Tudo isso orquestrado pelos contornos límpidos da pena de Capote, que tenta a todo custo nos fazer cair em contradições e encarar verdades horríveis, entre as quais a mais tenebrosa talvez seja a de que algumas pessoas que cometem atos atrozes, violências inomináveis e odiosos crimes sangrentos não são assim tão diferentes de nós. O monstro humano habita, notamos aos calafrios, muito mais próximo do que gostaríamos de admitir. É extremamente ofensivo à nossa humanidade perceber que já não é tão fácil separar um comportamento normal de uma horrenda e distante anomalia. Não se trata, por óbvio, de defender que criminosos sigam impunes porque resta neles alguma humanidade, não tratamos aqui de defender a irresponsabilidade. A questão é, nos parece, muito mais profunda e desconfortável: o que a identificação com uma pessoa horrível diz sobre nós mesmos?
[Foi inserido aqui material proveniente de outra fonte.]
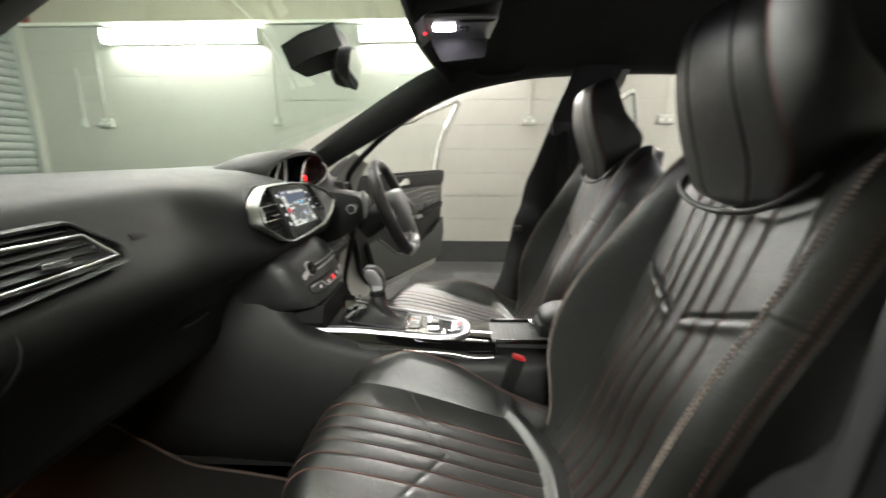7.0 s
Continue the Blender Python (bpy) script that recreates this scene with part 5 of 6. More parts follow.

Se ficarmos apenas na literatura, já são abundantes os exemplos de obras que buscam perverter, ou ao menos confundir, o senso moral e a certeza da virtude de seus leitores. Em Crime e Castigo, por exemplo, acompanhamos um jovem que, por motivos confusos, assassina sua senhoria a golpes de machado e padece de um mal terrível, nos fazendo sentir o frio e a fome que enfrenta. Em Lolita, ouvimos o relato de um pedófilo que procura se explicar por meio de uma belíssima narrativa, e precisamos, por vezes, lembrar que estão tentando nos enganar. É claro que esses mecanismos não atuam para incentivar um homem comum a desenvolver práticas nefastas, mas servem a propósitos muito mais nobres, o de duvidar da nossa própria santidade, o de compreender que a natureza humana é pelo menos um pouco mais complexa do que imaginamos e, em especial, o de estar ciente da nossa proximidade com o pecado.